I’ve always been a firm believer that people don’t change. Their actions can, which in turn means that other people might believe that they themselves have changed, but deep down they will always be the same individual.

I also believe that other people can change you. Other experiences and outside influences can lead to what a person can develop into. So I don’t believe that people can change, but I believe that they do. Confused? I am a bit.

Shortly I’ll be going on vacation to an undisclosed island up in Maine. I’ll be leaving, almost literally, as soon as Brigadoon closes, skipping strike and the cast party. I’m bummed about it, but I knew it would be this way all along. It was part of my agreement to be able to partake in this show.

I’ll be heading to this island for a week, and here is what I intend. I will bring no electronics. No iPod, no handheld gaming system, no phone if it can be avoided. Oh, camera… well, I think about that one, because pictures are always nice, and that isn’t so much a distraction as the others. I’ll bring a bunch of books I’ve been intending to tear through and I’ll probably bring some notebooks and some manuscript paper.

See, I’m proposing an experiment. I’m going to see if I can change myself. I’ll have plenty of time to just sit, by the sea, and think. I hope it’s warm and breezy. I think it will be nice, to do that. Sit and think. I want to figure out what it is I’m stuck on, where I went wrong perhaps? I’m sure forgiveness is another novel in itself, so I probably won’t write much about that here, but I’m sure I’ll be thinking about that plenty.

We shall see, by the sea.

“Wait, give me a trinket to pledge that you will come back. Your necklace…”

I think it’s wonderful that almost everyone has either forgotten about this, or is too lazy to check knowing that I’ve all but stopped updating. Or so they thought.

I also think it’s a little strange that we, as people, are sometimes drawn into the same things again and again. Now, I’m not talking Déja Vú or walking into unsafe situations because of who we are, but more how easy it is for us to relive certain memories, if only in our minds. It goes along with most everything I learned in psyche last year; we studied quite a bit about memories and emotions, and the link between them, but what was disappointing was that we never really went very deep with it.

I suppose it’s a link between present and past too, something that only a Sondheim musical could tackle through its symbolism.

Even now I’m probably pretty much writing about the same things that I was thinking a month ago, or even a year ago for that matter. I haven’t done much since the beginning of my senior year, I sort of just lived through it trying not to deal with things like values or beliefs. I’ve nearly developed into someone who I don’t really like. It’s gotten me stuck, I think. Or, I am stuck because of it.

I’m terrible at staying in touch. Well, what I really was thinking was I’m terrible at telling the truth, but even that isn’t true. It’s more a problem of deciding what/whether to share what’s inside my head at any given moment. It just seems that… much of the time it isn’t worth the effort to tell others how I feel about something. Most of the time I consider what this might mean, is it a lack of faith in what I believe? or is just that I don’t want to connect that much?

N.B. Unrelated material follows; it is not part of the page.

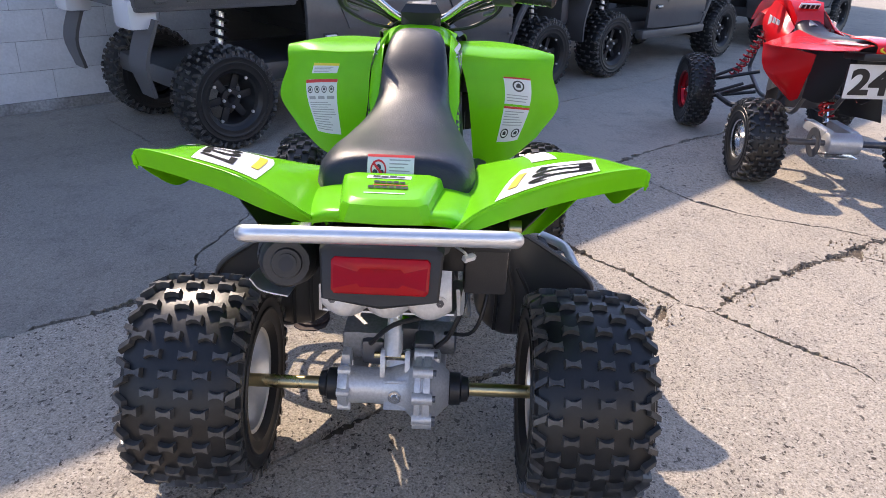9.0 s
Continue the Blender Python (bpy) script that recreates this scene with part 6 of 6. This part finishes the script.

Maybe I just quit having an opinion about things.

The point is that I’m feeling rather lost about it all.

I feel like I should make this protected or have it on my other blog, but I suppose that wouldn’t really help the issue. I’m tired of going nowhere, so perhaps leaving this a little open might help?

Indeed, it’s true. I was recently inspired, but what I can’t quite say, to update. I can give some reasons though. I need to start being a little bit more proactive in my dealings in life. I had a thought yesterday, as I was on stage, where I seem to have some very strange, striking thoughts. Very few of them stick, which is a shame, and when they do they don’t stay entirely.

So, this thought. It dealt with how long a life can be, because as I was measuring the seeming infinity as I was standing there, acting “perplexed indeed,” when suddenly I thought, “I can be doing so much in this moment.” Not to be read, I can be doing so many other things right now, because this summer has been completely built around my Brigadoon cast mates. It’s incredible, really it is.

One thing I’ve been told, by teachers and the like is that I try to do too much without enough space to do it in. I know I do. I like things that way. Not busy, but full to me. When I write music, which isn’t nearly as often as I would like, I always try to make it full, and all the voice parts are interesting. I’m excited to study counterpoint in depth, because let me tell you, there is nothing worse than singing a modern bass line.

The point, I like what I’m doing, but I just need to find a bit more purpose in each moment. I can be doing so much, but I shouldn’t forget what I’m doing it for. I get lost very easily when I get focused on something.

My gosh, this almost sounds like a journal entry. I hope I never think of this as a journal or this blog’ll never make it. I’m terrible at keeping records of any kind. Let’s have some real world updates then.

Brigadoon, presented by the Port of Call opened tonight (yesterday) and was wonderful. Our director was right, I don’t think I’ve even been in a show where the cast as a whole was so ready for opening. Our cast is also bonding a lot more than we did last year, which is semi-depressing for me. I can’t imagine what I’m going to do when I’m not in a show being forced to interact with people.

Have I told you I’m a wallflower? Albeit, one that tends towards being public. I like being with people, not interacting with them. Strange, but that’ll probably change.

College is coming up fast too. About 39 days (but who’s counting?). My classes should be coming any day now, because if they don’t I’m probably going to go stark-raving mad.

I’m not quite sure why I began with the moment and ended with reality. It makes it more difficult to end this post. Well, friends, which I truly am blessed with, maybe updates might become a regular thing?